GIVEN DATA –

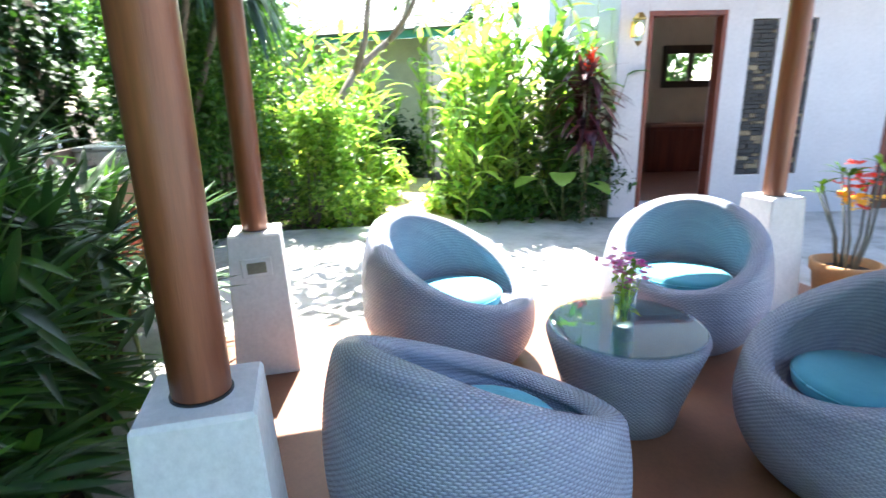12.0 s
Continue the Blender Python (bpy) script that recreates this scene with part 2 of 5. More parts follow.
LEAF_PADDLE = leaf_material("leaf_paddle", (0.030, 0.09, 0.011), (0.20, 0.345, 0.034), 0.27, 0.32)
LEAF_STRAP = leaf_material("leaf_strap", (0.15, 0.27, 0.05), (0.37, 0.51, 0.13), 0.4, 0.40)
# fan leaf colour carries the light: shaded, half-lit, lit and sunlit copies
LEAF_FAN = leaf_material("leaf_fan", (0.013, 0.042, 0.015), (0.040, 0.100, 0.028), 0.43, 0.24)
LEAF_FAN_HALF_LIT = leaf_material("leaf_fan_half_lit", (0.03, 0.092, 0.02), (0.085, 0.195, 0.042), 0.40, 0.32)
LEAF_FAN_LIT = leaf_material("leaf_fan_lit", (0.045, 0.12, 0.024), (0.12, 0.25, 0.05), 0.38, 0.34)
LEAF_FAN_SUNLIT = leaf_material("leaf_fan_sunlit", (0.10, 0.20, 0.02), (0.25, 0.38, 0.045), 0.35, 0.4)
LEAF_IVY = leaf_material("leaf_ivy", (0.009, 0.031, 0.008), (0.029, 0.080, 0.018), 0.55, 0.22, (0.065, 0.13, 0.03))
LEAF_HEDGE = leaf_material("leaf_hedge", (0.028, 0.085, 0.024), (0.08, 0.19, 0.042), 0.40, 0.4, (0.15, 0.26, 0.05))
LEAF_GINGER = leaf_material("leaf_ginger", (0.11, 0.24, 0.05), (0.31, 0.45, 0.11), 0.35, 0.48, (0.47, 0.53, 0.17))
LEAF_RED = leaf_material("leaf_red", (0.03, 0.012, 0.02), (0.10, 0.022, 0.036), 0.35, 0.3)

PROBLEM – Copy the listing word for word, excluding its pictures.

ANSWER TO THIS TASK –
12.0 s
Continue the Blender Python (bpy) script that recreates this scene with part 2 of 5. More parts follow.
LEAF_PADDLE = leaf_material("leaf_paddle", (0.030, 0.09, 0.011), (0.20, 0.345, 0.034), 0.27, 0.32)
LEAF_STRAP = leaf_material("leaf_strap", (0.15, 0.27, 0.05), (0.37, 0.51, 0.13), 0.4, 0.40)
# fan leaf colour carries the light: shaded, half-lit, lit and sunlit copies
LEAF_FAN = leaf_material("leaf_fan", (0.013, 0.042, 0.015), (0.040, 0.100, 0.028), 0.43, 0.24)
LEAF_FAN_HALF_LIT = leaf_material("leaf_fan_half_lit", (0.03, 0.092, 0.02), (0.085, 0.195, 0.042), 0.40, 0.32)
LEAF_FAN_LIT = leaf_material("leaf_fan_lit", (0.045, 0.12, 0.024), (0.12, 0.25, 0.05), 0.38, 0.34)
LEAF_FAN_SUNLIT = leaf_material("leaf_fan_sunlit", (0.10, 0.20, 0.02), (0.25, 0.38, 0.045), 0.35, 0.4)
LEAF_IVY = leaf_material("leaf_ivy", (0.009, 0.031, 0.008), (0.029, 0.080, 0.018), 0.55, 0.22, (0.065, 0.13, 0.03))
LEAF_HEDGE = leaf_material("leaf_hedge", (0.028, 0.085, 0.024), (0.08, 0.19, 0.042), 0.40, 0.4, (0.15, 0.26, 0.05))
LEAF_GINGER = leaf_material("leaf_ginger", (0.11, 0.24, 0.05), (0.31, 0.45, 0.11), 0.35, 0.48, (0.47, 0.53, 0.17))
LEAF_RED = leaf_material("leaf_red", (0.03, 0.012, 0.02), (0.10, 0.022, 0.036), 0.35, 0.3)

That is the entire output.